You can use it once both np and n(1−p) are at least 10 (some courses allow 5). Both conditions need to hold at the same time, because a very low or very high p value will keep the binomial distribution lopsided no matter how large n gets — you need n large enough to push both products past the threshold.
Continuity correction adds or subtracts 0.5 from a discrete value before converting it to a z-score. It's needed because the binomial distribution only takes whole-number values, while the normal curve is continuous. The ±0.5 adjustment accounts for the width of each discrete bar, so the area under the normal curve lines up with the actual binomial probability instead of approximating a single point as having nonzero area.
Set μ = np and σ = √(np(1−p)), apply a continuity correction of ±0.5 to the boundary value x, then compute Z = (x ± 0.5 − μ)/σ and read the probability from the standard normal distribution. The direction of the ±0.5 depends on whether your inequality includes or excludes the boundary value, and whether you're working with an upper or lower bound.
With continuity correction and both np and n(1−p) above 10, the approximation typically lands within a percentage point or two of the exact binomial probability. Accuracy improves as n grows and as p sits closer to 0.5; it degrades for skewed distributions with p near 0 or 1, even at fairly large n, which is why the validity conditions exist in the first place.

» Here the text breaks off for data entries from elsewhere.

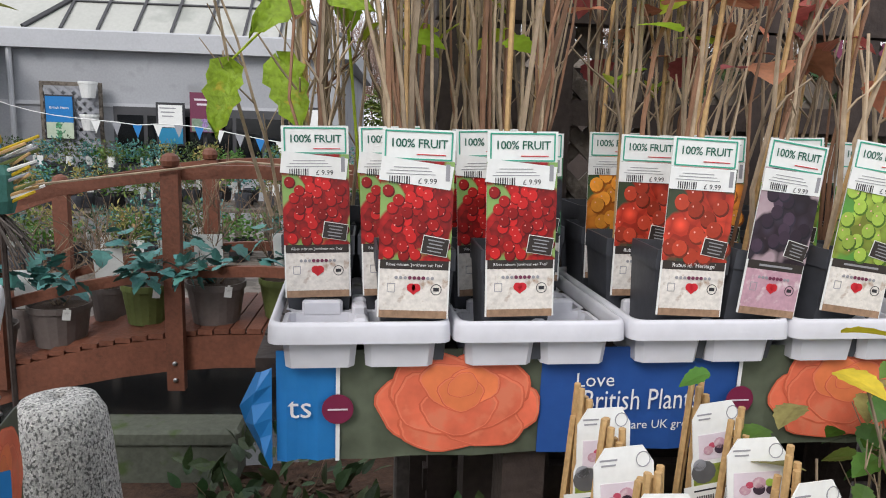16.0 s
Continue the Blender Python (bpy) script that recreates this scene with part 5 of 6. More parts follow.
t = thing("cane_bundle", "fan of golden tan canes with yellowing leaves on the low shelf", "potted plant", m=spot(MID_LEFT, -3.5, 0.16, 0.5))
for k in range(30):
    b = Build()
    a = -0.13 + 0.26 * k / 29
    b.tube([(a * 0.6 + U(-0.02, 0.02), U(-0.05, 0.05), 0.05), (a + U(-0.02, 0.02), U(-0.05, 0.05), 0.35), (a * 1.3 + U(-0.04, 0.04), U(-0.06, 0.06), U(0.5, 0.6))], 0.0055, 0.004, 5)
    part("cane", b, M_CANE_PALE if k % 3 else M_GRASS_TAN, t)
leaves(t, [(U(-0.16, 0.16), U(-0.05, 0.05), U(0.4, 0.62)) for _ in range(12)], M_LEAF_YELLOW, 20, 0.06, spread=0.03)
square_pot(t, 0.13, 0.14, M_POT_BLACK)
for x, y, z, tip in ((-1.78, 6.54, 0.69, 2), (-1.65, 6.56, 0.71, 8), (-1.9, 6.6, 0.62, -6)):
    t = thing("empty_sleeve", "clear grey plastic plant sleeve on a thin stake", "plant label", "clear sleeves", m=pose(x, y, z, -6, tip, 12))
    b = Build()
    for q in (-1, 1):
        b.box(0.021 * q, 0, 0, 0.006, 0.003, 0.17)
    for q in (-1, 0, 1):
        b.box(0, 0, 0.08 * q, 0.048, 0.003, 0.008)
    part("rim", b, M_BOX_GREY, t)
    b = Build()
    b.box(0, 0.002, -0.045, 0.04, 0.0016, 0.075)
    part("insert", b, M_PALE_PRINT, t)
    b = Build()
    b.tube([(0, 0.006, 0.19 - z), (0, 0.006, 0.08)], 0.004, 0.004, 5)
    part("stake", b, M_POT_GREY, t)
for x, y, z, rx, tip, w, h in ((-2.08, 6.44, 0.6, -30, 4, 0.14, 0.1), (-1.95, 6.38, 0.46, -40, -14, 0.15, 0.11), (-1.98, 6.5, 0.58, -12, -16, 0.07, 0.11)):
    t = thing("care_card", "large white plant care card tilted among pots", "plant label", "care cards", m=pose(x, y, z, 0, 0, 14))
    b = Build()
    b.box(0, 0, 0, w, 0.002, h, bevel=0.0008)
    c = part("card", b, M_WHITE, t, m=pose(0, 0, 0, rx, tip, 0))
    b = Build()
    b.box(0, -0.0016, -h * 0.1, w * 0.84, 0.0008, h * 0.5)
    part("picture", b, FRUIT["pale"], c)
    for k in range(2):
        b = Build()
        b.box(-w * 0.1, -0.0016, h * (0.38 - 0.12 * k), w * 0.6, 0.0008, h * 0.04)
        part("writing_line", b, M_INK_GREY, c)
    b = Build()
    b.tube([(0, 0.02, 0.19 - z), (0, 0.008, 0)], 0.004, 0.004, 5)
    part("stake", b, M_CANE_PALE, t)
t = thing("tall_pot", "tall dark grey plastic pot below the plant card", "plant pot", m=pose(-2.3, 6.85, 0.19))
square_pot(t, 0.2, 0.47, M_POT_GREY)

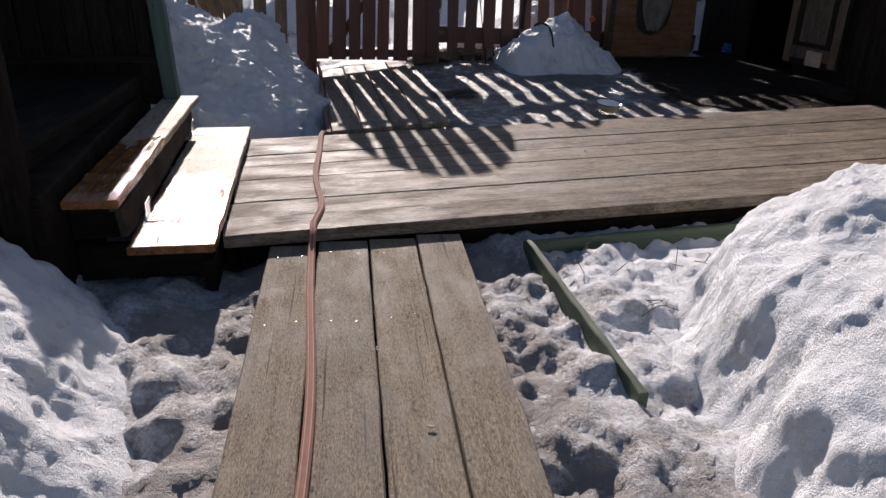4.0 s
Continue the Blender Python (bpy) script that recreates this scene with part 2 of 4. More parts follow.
FRESH_WOOD = wood("yellow_ladder_wood", (0.24, 0.13, 0.06), (0.36, 0.22, 0.10), (0.46, 0.30, 0.16), 0.6, (0.2, 0.12, 0.06), 0.3)
PLY_WOOD = wood("orange_kennel_board", (0.10, 0.040, 0.017), (0.19, 0.083, 0.037), (0.29, 0.155, 0.08), 0.7, (0.15, 0.115, 0.085), 0.8)
BROWN_PAINT = paint_wood("brown_fence_paint", (0.125, 0.051, 0.036), (0.20, 0.15, 0.12), 0.70)
BROWN_WORN = paint_wood("worn_brown_fence_paint", (0.118, 0.05, 0.036), (0.23, 0.18, 0.15), 0.65, 0.6, 0.24)
RED_BROWN = paint_wood("red_brown_gate_paint", (0.085, 0.034, 0.026), (0.15, 0.11, 0.09), 0.64)
OLD_FENCE = paint_wood("faded_picket_paint", (0.10, 0.078, 0.058), (0.17, 0.15, 0.12), 0.52, 0.8)
GREEN_PAINT = paint_wood("faded_green_paint", (0.065, 0.095, 0.062), (0.12, 0.105, 0.08), 0.56)
TEAL_PAINT = paint_wood("worn_teal_paint", (0.055, 0.115, 0.10), (0.10, 0.085, 0.065), 0.56)
BLACK_RUBBER = plain("black_rubber", (0.018, 0.017, 0.017), 0.7)
BLACK_CLOTH = plain("black_strap", (0.012, 0.012, 0.013), 0.9)
HOSE_RED = plain("salmon_hose_rubber", (0.32, 0.14, 0.10), 0.85, 0, 0.1)
HOSE_PALE = plain("pale_hose_stripe", (0.46, 0.32, 0.26), 0.85, 0, 0.08)
STEEL = plain("galvanised_steel", (0.55, 0.56, 0.56), 0.35, 0.9)
DARK_STEEL = plain("dark_chain_steel", (0.10, 0.095, 0.09), 0.45, 0.8)
ENAMEL = plain("white_enamel", (0.78, 0.80, 0.78), 0.25, 0, 0.05)
ENAMEL_RIM = plain("blue_enamel_rim", (0.02, 0.06, 0.16), 0.25)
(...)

Normal approximation works best for large n with p not too far from 0.5, where np and n(1−p) are both at least 10. Poisson approximation is the better choice for rare-event scenarios where n is large but p is small (commonly p ≤ 0.05), since the binomial distribution stays skewed in that regime and the normal curve fits poorly there.
Each integer value in a binomial distribution corresponds to a histogram bar exactly one unit wide, centered on that integer. The value 25, for example, spans from 24.5 to 25.5. Using 0.5 captures exactly half the width of that bar on each side, which is what lets the continuous normal curve stand in for the discrete bar without systematically over- or under-counting probability.
Generally no. If np < 10 or n(1−p) < 10, the binomial distribution is still noticeably skewed or sparse, and the normal curve won't fit it well even with a continuity correction applied. In that case, the exact binomial formula or a Poisson approximation (for small p) will give a far more reliable answer.
A binomial variable is the sum of n independent Bernoulli trials, and the Central Limit Theorem states that sums of independent random variables converge toward a normal distribution as the number of terms grows. The normal approximation to the binomial is simply this theorem applied to a specific, very common type of sum, with np ≥ 10 and n(1−p) ≥ 10 serving as a practical stand-in for "n is large enough" in this particular case.
The most frequent errors are skipping the np ≥ 10 / n(1−p) ≥ 10 check entirely, forgetting the continuity correction, shifting the ±0.5 boundary in the wrong direction, confusing σ = √(np(1−p)) with the mean np, and reading the wrong tail of the z-table for "at least" or "greater than" problems. Working through the steps in order, and double-checking which direction the inequality points before applying the correction, avoids most of these.